La rinascita di Vittorio, che ha lasciato il crack per riscrivere il proprio destino: «La droga ti ruba tutto. E io ho capito che potevo avere un’altra vita»
È una casa tormentata dai fantasmi, quella di cui scrive Vittorio Cammerucci. Una villa di due piani infestata dallo spirito di una bambina abbandonata dai genitori, che non trova sollievo e non riesce a riposare. Fino a quando due ragazzi, incuriositi dalle voci sulla casa spettrale, non hanno trovato il modo di mettersi in comunicazione con lei e di restituirle la pace.
Assomiglia un po’ alla sua, di storia. Lo fa notare lo psicologo del Centro Crisi Molo 18 del Gruppo Abele, dove Vittorio sta completando il suo percorso di recupero, dopo anni di tossicodipendenza che hanno deteriorato via via la sua vita, impedendogli di trovare serenità. Oggi Vittorio riesce a guardarsi indietro senza timore di scivolare di nuovo nel suo passato. Il suo racconto è confluito in un’antologia di racconti, Il destino non è un finale già scritto, che nasce dal laboratorio di scrittura noir che la scrittrice Sara Bilotti ha condotto con i ragazzi in percorso di recupero da tossicodipendenze, e che fa parte del Dora Nera, il festival di cultura noir organizzato a Torino dall’associazione culturale Babelica (qui il programma di queste giornate).
È da quando è bambino che Vittorio ama leggere. All’inizio erano le avventure di Geronimo Stilton, poi è arrivato Lovecraft, con l’attrazione per tutto ciò che è mistero, cabala, esoterismo. E non solo leggere: gli piace anche scrivere. Alle medie, al liceo, all’università non ha mai smesso di tenere un diario. Un filo che non ha mai tagliato nemmeno quando tutto il resto andava in frantumi.
Nato e cresciuto a Torino, studia Amministrazione aziendale e marketing, poi Arti visive e promozione pubblicitaria. E intanto lavora: fa il fattorino, poi il cassiere, poi il barista nei locali, e si specializza nel bartending.
Ma le sostanze stupefacenti entrano presto nella sua vita. «Già a quattordici anni prendevo droghe pesanti nel weekend», racconta. «Ma avevo ancora tutto il resto: la palestra, la scuola, il lavoro». In discoteca, «evadeva» con Mdma, ketamina, cocaina, ma il resto della settimana sembrava funzionare.
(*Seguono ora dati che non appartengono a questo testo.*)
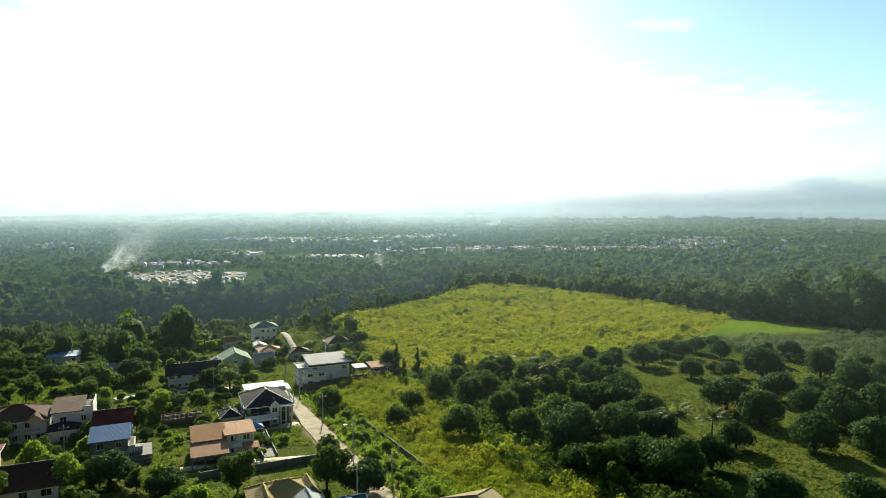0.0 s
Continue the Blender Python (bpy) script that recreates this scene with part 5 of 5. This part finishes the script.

A vent’anni spinge sull’acceleratore, soprattutto dopo un periodo di lavoro a Ibiza. E inizia a saltare lezioni all’Università, a perdere pezzi. Però le droghe lo appagano, gli piacciono terribilmente. «Con l’ecstasy anche i rapporti con le ragazze diventavano più semplici e più soddisfacenti: ne prendevo quantità enormi quando andavo a ballare, e il corpo sembrava muoversi da solo: era strabiliante e avevo un gruppo numeroso di amici». Lavorare nei locali notturni gli rende anche più facile accedere alle droghe e all’alcol.
Poi arriva il crack, e la situazione precipita. Viene allontanato e isolato anche dagli amici di sempre: «Nemmeno a chi fa abitualmente uso di droghe piace avere a che fare con chi consuma crack. Chi lo usa sparisce per giorni. Il crack ti cancella». In un mese, Vittorio arriva a consumarne per quattromila euro. È una sostanza estremamente pericolosa, può portare all’alienazione, a una forte aggressività o a stati paranoici, deliri e allucinazioni.